What does it mean in Jesus’ parable that the one who originally received 5 talents made another 5 and the one who received 2 made another 2?  In accordance with recent Gospel readings we can interpret that of the two commands: love of God and love of neighbour.  Each of us receives according to the measure of God’s gift, faith, that is love of God; and we have to put that gift to profitable work, by progressing in and learning to live out, love of our neighbour as the fruit of our co-operation with God’s grace.  We do not have to seek out extraordinary forms of behaviour in order to do this, we simply need to follow St. Paul’s teaching (1 Thessalonians 4:9–12 NLT):

We don’t need to write to you about the importance of loving each other, for God Himself has taught you to love one another.  Make it your goal to live a quiet life, minding your own business and working with your hands, just as we instructed you before. Then people who are not believers will respect the way you live, and you will not need to depend on others.  

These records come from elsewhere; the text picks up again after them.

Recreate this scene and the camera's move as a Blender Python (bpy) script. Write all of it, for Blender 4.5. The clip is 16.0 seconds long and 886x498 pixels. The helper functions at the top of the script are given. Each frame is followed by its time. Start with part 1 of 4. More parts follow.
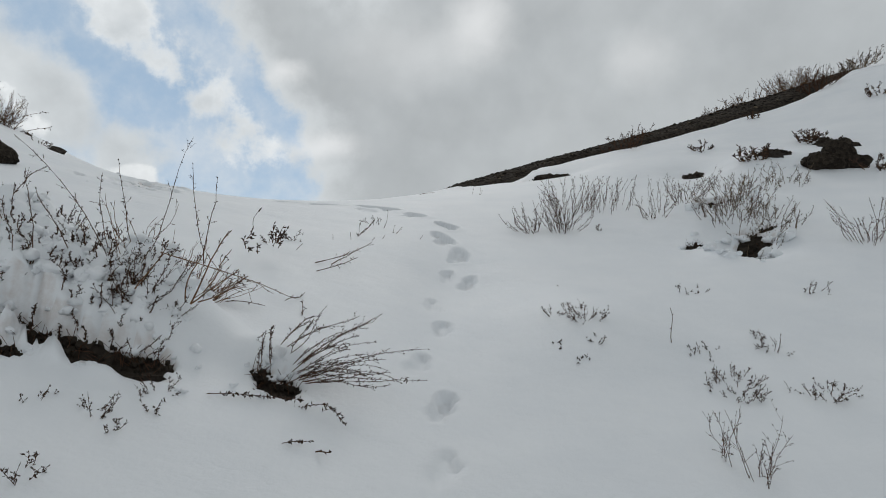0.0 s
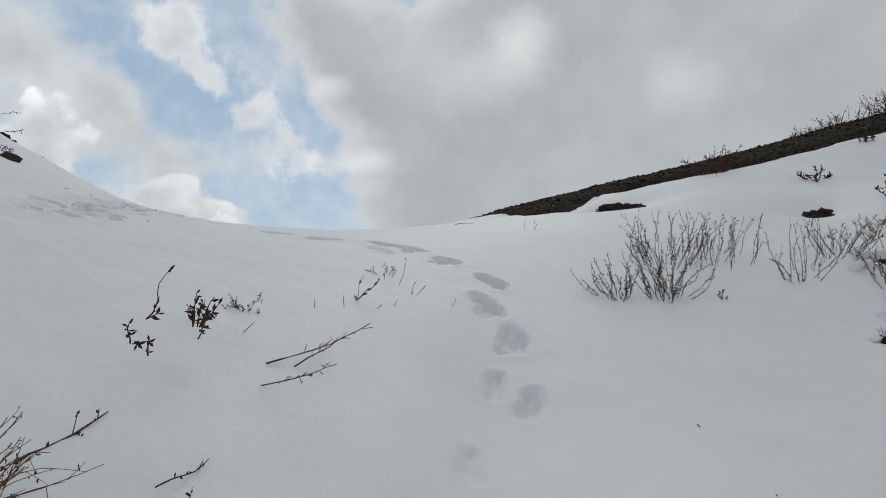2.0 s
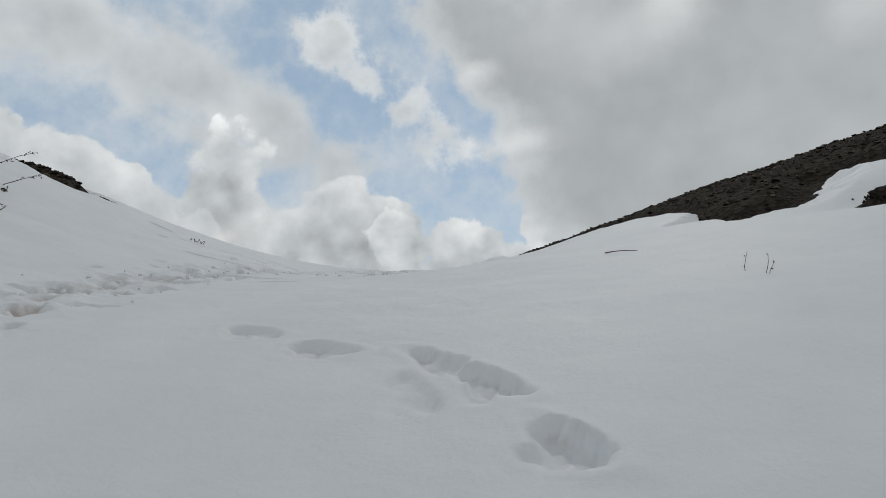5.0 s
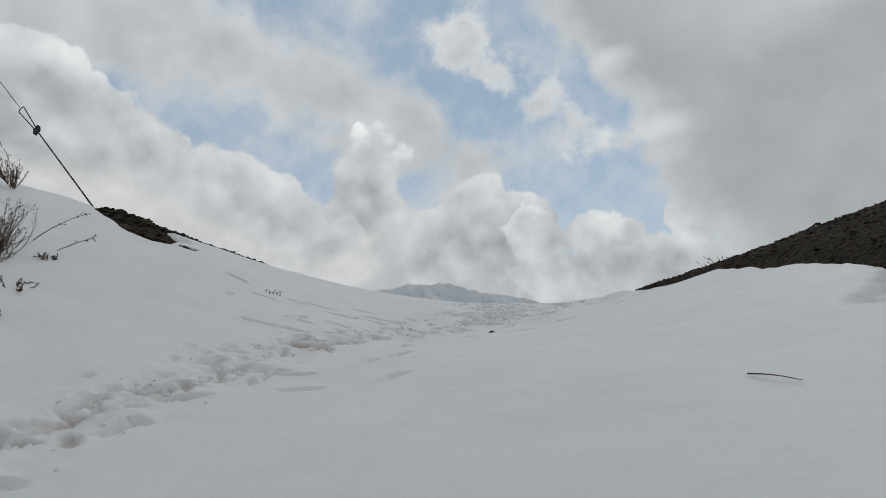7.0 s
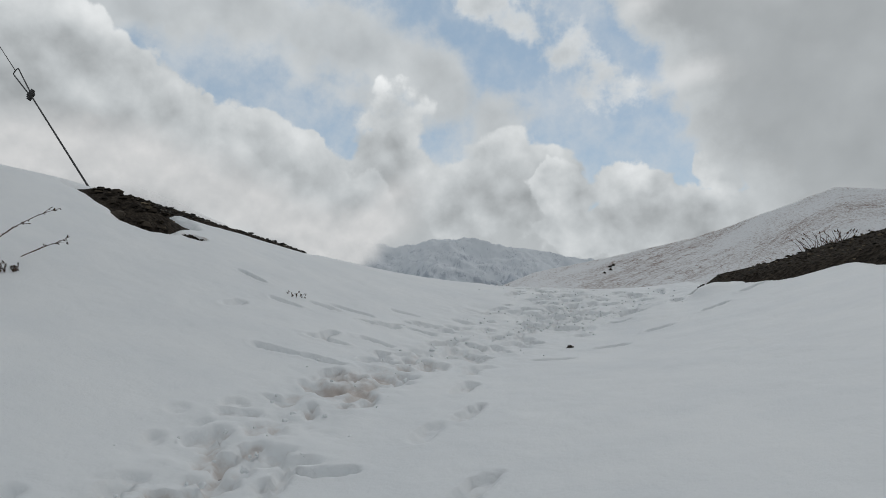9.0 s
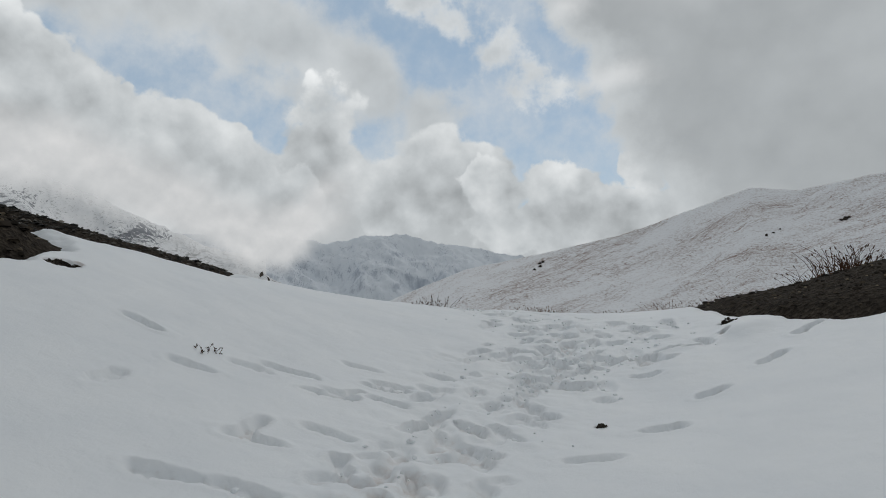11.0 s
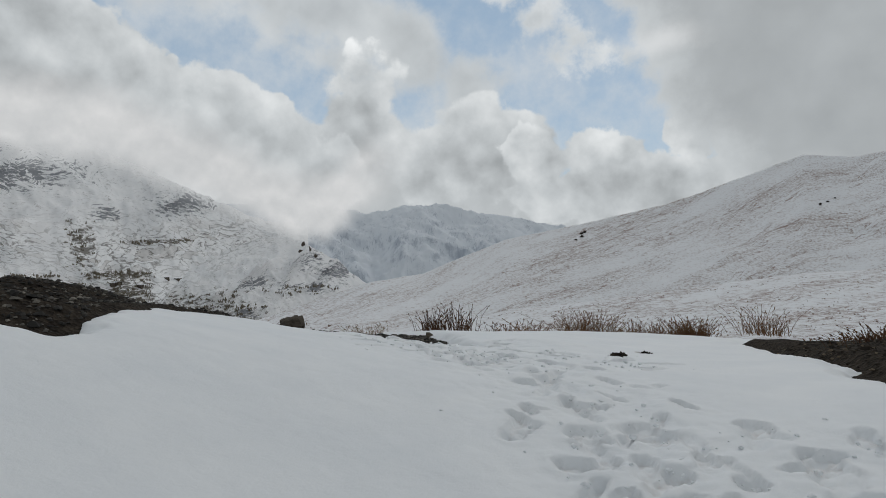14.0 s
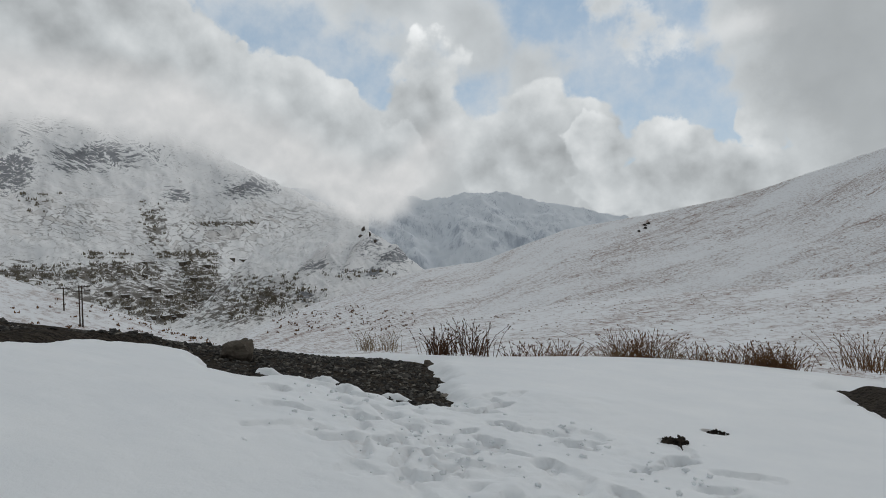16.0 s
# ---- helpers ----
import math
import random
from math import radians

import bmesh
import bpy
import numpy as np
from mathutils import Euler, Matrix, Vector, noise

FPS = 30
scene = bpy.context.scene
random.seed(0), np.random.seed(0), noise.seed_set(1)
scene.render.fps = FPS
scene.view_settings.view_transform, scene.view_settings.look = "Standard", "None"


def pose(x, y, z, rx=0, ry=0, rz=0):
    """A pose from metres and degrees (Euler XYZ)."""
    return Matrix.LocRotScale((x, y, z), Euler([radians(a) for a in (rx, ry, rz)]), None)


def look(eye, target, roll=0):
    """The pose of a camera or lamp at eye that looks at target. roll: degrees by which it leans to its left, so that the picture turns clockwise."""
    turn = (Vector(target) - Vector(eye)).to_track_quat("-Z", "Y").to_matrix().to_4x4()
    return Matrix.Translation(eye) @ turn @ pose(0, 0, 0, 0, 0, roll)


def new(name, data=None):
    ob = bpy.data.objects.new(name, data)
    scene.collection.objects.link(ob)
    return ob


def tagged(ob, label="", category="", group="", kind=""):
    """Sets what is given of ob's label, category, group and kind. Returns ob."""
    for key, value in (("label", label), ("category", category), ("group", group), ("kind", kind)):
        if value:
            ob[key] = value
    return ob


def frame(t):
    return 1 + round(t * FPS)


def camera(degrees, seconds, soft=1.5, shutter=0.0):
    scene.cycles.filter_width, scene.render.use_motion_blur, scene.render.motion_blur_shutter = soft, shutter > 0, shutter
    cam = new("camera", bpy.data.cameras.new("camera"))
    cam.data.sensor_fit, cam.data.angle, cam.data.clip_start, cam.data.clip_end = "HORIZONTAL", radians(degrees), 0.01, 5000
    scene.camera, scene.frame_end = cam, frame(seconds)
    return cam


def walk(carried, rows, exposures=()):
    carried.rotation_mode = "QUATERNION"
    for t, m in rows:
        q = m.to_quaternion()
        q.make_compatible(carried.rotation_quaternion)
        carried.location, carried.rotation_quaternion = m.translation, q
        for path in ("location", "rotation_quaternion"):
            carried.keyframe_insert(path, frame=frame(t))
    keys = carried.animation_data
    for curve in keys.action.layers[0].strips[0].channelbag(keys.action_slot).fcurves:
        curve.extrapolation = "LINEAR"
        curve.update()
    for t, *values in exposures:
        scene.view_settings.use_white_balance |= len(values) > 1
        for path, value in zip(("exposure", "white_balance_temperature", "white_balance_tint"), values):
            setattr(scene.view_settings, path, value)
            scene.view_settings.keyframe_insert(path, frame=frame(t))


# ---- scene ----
cam = camera(67.43, 16.0, soft=0.9)
PATH = [
    (0, (-0.145, -0.140, -0.070), (-0.119, 3.839, 0.346), 1.83),
    (0.5, (-0.133, 0.414, 0.058), (-0.267, 4.409, 0.210), -0.24),
    (1, (-0.186, 1.057, 0.226), (-0.338, 5.049, 0.423), 4.89),
    (1.5, (-0.183, 1.620, 0.355), (-0.448, 5.581, 0.851), -0.56),
    (2, (-0.217, 2.112, 0.527), (-0.402, 6.075, 1.036), 4.15),
    (2.5, (-0.276, 2.621, 0.669), (-0.372, 6.582, 1.215), 2.13),
    (3, (-0.264, 3.250, 0.880), (-0.487, 7.196, 1.496), 2.91),
    (3.5, (-0.296, 3.805, 1.094), (-0.514, 7.779, 1.500), 0.91),
    (4, (-0.256, 4.404, 1.234), (-0.801, 8.350, 1.597), -1.63),
    (4.3, (-0.254, 4.707, 1.297), (-0.976, 8.621, 1.692), 1.00),
    (4.5, (-0.242, 4.955, 1.300), (-1.069, 8.861, 1.558), 1.39),
    (5, (-0.209, 5.540, 1.560), (-1.359, 9.354, 1.915), 0.12),
    (5.2, (-0.167, 5.747, 1.675), (-1.546, 9.493, 1.943), -0.54),
    (7.3, (-0.220, 7.433, 2.447), (-2.311, 10.829, 2.759), -0.45),
    (7.5, (-0.302, 7.609, 2.499), (-2.523, 10.927, 2.744), -0.10),
    (8, (-0.605, 7.941, 2.619), (-2.773, 11.281, 2.999), 0.64),
    (8.2, (-0.751, 8.064, 2.701), (-2.867, 11.440, 3.055), 0.29),
    (8.5, (-0.977, 8.248, 2.725), (-3.118, 11.608, 3.082), -0.24),
    (9, (-1.413, 8.548, 2.936), (-3.466, 11.980, 3.004), -1.53),
    (9.5, (-1.860, 8.759, 3.061), (-3.530, 12.392, 3.178), -2.36),
    (9.7, (-1.992, 8.872, 3.135), (-3.653, 12.506, 3.312), -2.64),
    (11.8, (-3.280, 11.252, 3.411), (-4.869, 14.921, 3.303), 0.49),
    (12, (-3.392, 11.510, 3.468), (-4.878, 15.222, 3.351), 0.44),
    (12.5, (-3.620, 12.088, 3.501), (-5.278, 15.728, 3.488), -3.04),
    (13, (-3.844, 12.782, 3.534), (-5.426, 16.447, 3.275), 0.28),
    (13.3, (-3.866, 13.091, 3.662), (-5.329, 16.812, 3.549), 0.41),
    (13.5, (-4.002, 13.303, 3.688), (-5.475, 17.022, 3.649), -1.56),
    (14, (-4.145, 13.939, 3.817), (-6.055, 17.451, 3.676), -1.52),
    (14.5, (-4.310, 14.644, 3.845), (-6.191, 18.171, 3.705), -0.24),
    (15, (-4.443, 15.313, 3.919), (-6.516, 18.734, 3.935), -1.29),
    (15.3, (-4.531, 15.720, 3.931), (-6.626, 19.126, 3.835), -0.52),
    (15.5, (-4.605, 16.031, 3.909), (-6.657, 19.460, 3.738), -0.35),
    (16, (-4.822, 16.811, 3.956), (-7.036, 20.136, 3.745), -0.31),
]
EXPOSURE = [(0.0, 0.20), (2.5, 0.13), (5.0, 0.03), (7.5, -0.03), (16.0, 0.02)]
walk(cam, [(t, look(eye, target, roll)) for t, eye, target, roll in PATH], EXPOSURE)


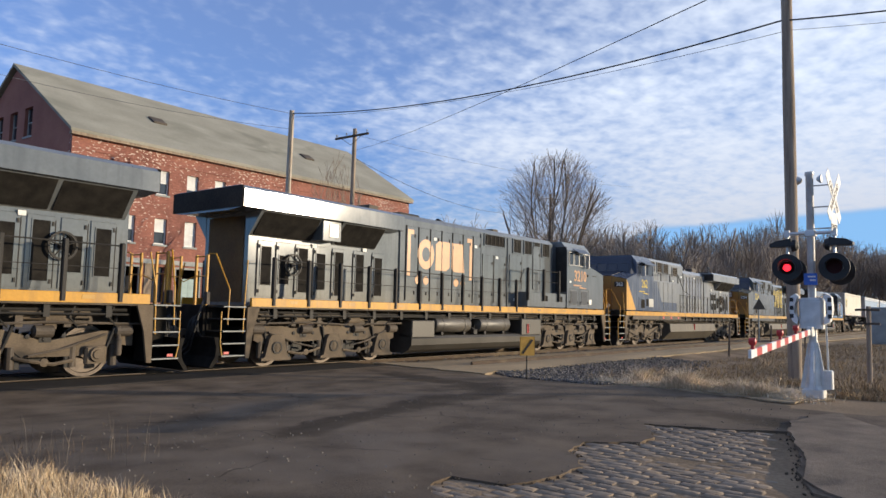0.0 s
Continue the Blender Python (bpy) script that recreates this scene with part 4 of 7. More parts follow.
def marker_post():
    x, y = 17.9, -13.66
    t = thing("fence_post", "weathered post with two short cross boards", "post", pose(x, y, ground_z(x, y) - 0.05, 0, 1.5, -10))
    b = bmesh.new()
    lathe(b, (0, 0, 0), "z", [(0, 0.055), (1.0, 0.05), (1.78, 0.048)], 10)
    part("shaft", b, POLE_BROWN, t)
    for z in (1.70, 1.40):
        b = bmesh.new()
        box(b, -0.08, -0.05, -0.24, 0.24, z - 0.025, z + 0.025)
        part("cross_board", b, POLE_DARK, t)


def relay_box():
    x, y = 57.0, -10.4
    t = thing("relay_cabinet", "grey metal relay cabinet in the brush beside the track", "cabinet", pose(x, y, ground_z(x, y) - 0.02))
    b = bmesh.new()
    box(b, -0.6, 0.6, -1.4, 1.4, 0.0, 2.5, 0.04)
    cabn = part("case", b, TRIM, t, "grey sheet-metal case")
    b = bmesh.new()
    box(b, -0.63, -0.60, -1.3, -0.02, 0.15, 2.3, 0.01)
    part("door", b, TRIM, cabn)
    b = bmesh.new()
    box(b, -0.63, -0.60, 0.02, 1.3, 0.15, 2.3, 0.01)
    part("door", b, TRIM, cabn)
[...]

Such a life of charity and simple edification is not beyond anyone’s capacity, so richly have all of us been endowed.  Those endowed with the one talent -- love of God in the faith of Jesus -- are called, as living members of Mother Church, to thereby progress to love of neighbour as St. Paul indicates.  Called that is, by Jesus Himself, Who -- though He Personally only sowed the seed of His Gospel in Palestine for the Jews -- does indeedlike the master returned from a long journey, expect His Church, through her members, including you and I, to proclaim His Gospel throughout the whole world and to all mankind by our growth in love of neighbour, and thereby bring forth copious fruit for God’s glory and the salvation of all those of good will who will respond to Mother Church’s proclamation of Jesus’ Gospel.  Those who will not thus progress in love of God to love of neighbour will have no excuse, and Jesus’ final words will ultimately be found to be infallibly true despite perhaps having being considered ‘not nice’ and ‘better-to-be-omitted’ by certain modern-day disciples of Jesus, and not-so-humble servants of Mother Church.
Don’t think little of your gifts, People of God, be they 5, 2, or 1 talents’ worth, they are more than ample for all your needs.  Don’t be foolish enough now -- and ultimately wicked enough -- to ignore a happiness which can transfigure your whole being and help transform our world, making you eternally fulfilled and happy beyond all imagining!  It can be yours in Jesus: let Him lead you, in His Church, by His Holy Spirit, to live and work for the glory of the Father, in Whose presence Jesus promises, you will be greeted by those most memorable words:
Well done, good and faithful servant; you were faithful over a few things, I will make you ruler over many things. Enter into the joy of your Lord!